[DIRECTIONS] Leaving the pictures out, print the lines from the first line of the listing through the line containing "0.024, L_SILVER, growth=60)", exactly as they read, and no others.

** Begin DATA LINES **

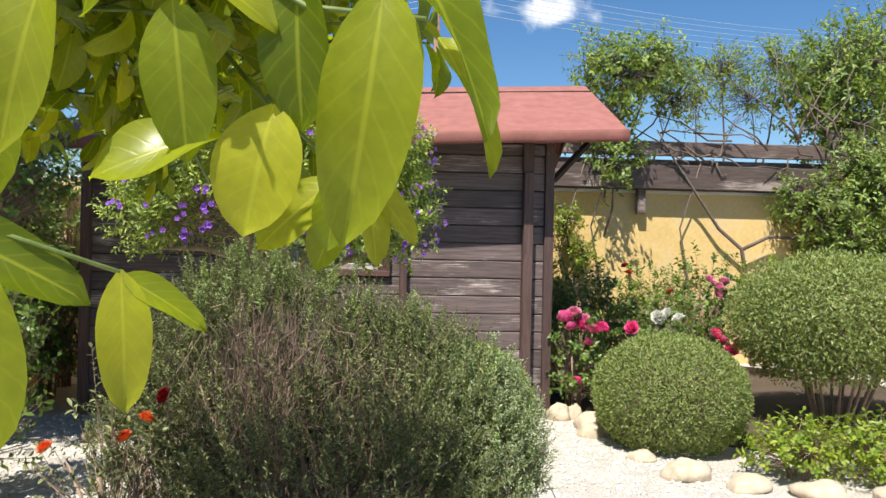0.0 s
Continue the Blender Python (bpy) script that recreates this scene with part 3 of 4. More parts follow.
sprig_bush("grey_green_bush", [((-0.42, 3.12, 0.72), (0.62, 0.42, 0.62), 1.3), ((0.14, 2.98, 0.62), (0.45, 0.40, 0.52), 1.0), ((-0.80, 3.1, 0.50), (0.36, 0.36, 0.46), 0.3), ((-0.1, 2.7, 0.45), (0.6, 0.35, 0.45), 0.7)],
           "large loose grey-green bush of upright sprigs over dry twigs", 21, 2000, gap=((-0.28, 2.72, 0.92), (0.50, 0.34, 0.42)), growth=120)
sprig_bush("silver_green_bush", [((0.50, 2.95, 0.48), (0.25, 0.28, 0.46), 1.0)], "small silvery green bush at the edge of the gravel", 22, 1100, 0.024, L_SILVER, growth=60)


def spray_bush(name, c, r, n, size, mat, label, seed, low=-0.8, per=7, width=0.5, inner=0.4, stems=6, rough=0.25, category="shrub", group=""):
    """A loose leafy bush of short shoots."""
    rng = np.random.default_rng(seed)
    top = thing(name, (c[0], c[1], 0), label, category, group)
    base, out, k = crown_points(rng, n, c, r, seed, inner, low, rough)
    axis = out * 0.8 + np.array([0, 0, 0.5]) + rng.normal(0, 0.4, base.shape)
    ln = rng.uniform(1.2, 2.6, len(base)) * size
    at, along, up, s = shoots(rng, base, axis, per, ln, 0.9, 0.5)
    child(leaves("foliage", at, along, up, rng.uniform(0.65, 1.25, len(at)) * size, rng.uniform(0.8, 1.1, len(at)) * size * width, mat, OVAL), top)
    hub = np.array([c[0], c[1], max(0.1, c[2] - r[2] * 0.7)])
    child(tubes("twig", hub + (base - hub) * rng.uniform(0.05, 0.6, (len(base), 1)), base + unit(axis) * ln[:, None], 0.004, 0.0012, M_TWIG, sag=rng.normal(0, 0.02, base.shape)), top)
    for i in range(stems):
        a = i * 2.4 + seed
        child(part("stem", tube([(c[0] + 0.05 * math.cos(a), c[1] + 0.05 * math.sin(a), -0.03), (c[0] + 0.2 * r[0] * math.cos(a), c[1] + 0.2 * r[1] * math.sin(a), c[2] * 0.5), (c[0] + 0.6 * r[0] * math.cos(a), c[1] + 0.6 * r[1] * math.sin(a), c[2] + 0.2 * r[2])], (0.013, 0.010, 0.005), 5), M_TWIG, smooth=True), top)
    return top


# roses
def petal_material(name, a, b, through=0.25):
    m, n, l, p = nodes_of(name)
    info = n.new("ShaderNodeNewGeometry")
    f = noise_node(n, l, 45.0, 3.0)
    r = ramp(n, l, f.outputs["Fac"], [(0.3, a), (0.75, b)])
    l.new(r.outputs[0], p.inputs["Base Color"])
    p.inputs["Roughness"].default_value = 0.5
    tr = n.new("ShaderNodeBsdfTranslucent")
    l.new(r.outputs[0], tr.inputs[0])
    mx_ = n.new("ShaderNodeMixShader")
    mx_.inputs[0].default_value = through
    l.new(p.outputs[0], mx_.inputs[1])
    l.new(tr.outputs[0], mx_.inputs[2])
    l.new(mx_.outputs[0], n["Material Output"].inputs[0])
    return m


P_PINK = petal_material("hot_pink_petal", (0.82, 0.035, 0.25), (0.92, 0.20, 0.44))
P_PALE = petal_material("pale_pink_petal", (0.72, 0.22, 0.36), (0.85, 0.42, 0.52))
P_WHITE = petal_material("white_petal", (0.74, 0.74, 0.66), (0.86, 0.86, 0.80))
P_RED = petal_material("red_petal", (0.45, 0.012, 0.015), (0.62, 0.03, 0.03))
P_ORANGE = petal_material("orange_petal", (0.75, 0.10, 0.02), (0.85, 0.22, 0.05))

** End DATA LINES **

[EXERCISE OUTPUT]
0.0 s
Continue the Blender Python (bpy) script that recreates this scene with part 3 of 4. More parts follow.
sprig_bush("grey_green_bush", [((-0.42, 3.12, 0.72), (0.62, 0.42, 0.62), 1.3), ((0.14, 2.98, 0.62), (0.45, 0.40, 0.52), 1.0), ((-0.80, 3.1, 0.50), (0.36, 0.36, 0.46), 0.3), ((-0.1, 2.7, 0.45), (0.6, 0.35, 0.45), 0.7)],
           "large loose grey-green bush of upright sprigs over dry twigs", 21, 2000, gap=((-0.28, 2.72, 0.92), (0.50, 0.34, 0.42)), growth=120)
sprig_bush("silver_green_bush", [((0.50, 2.95, 0.48), (0.25, 0.28, 0.46), 1.0)], "small silvery green bush at the edge of the gravel", 22, 1100, 0.024, L_SILVER, growth=60)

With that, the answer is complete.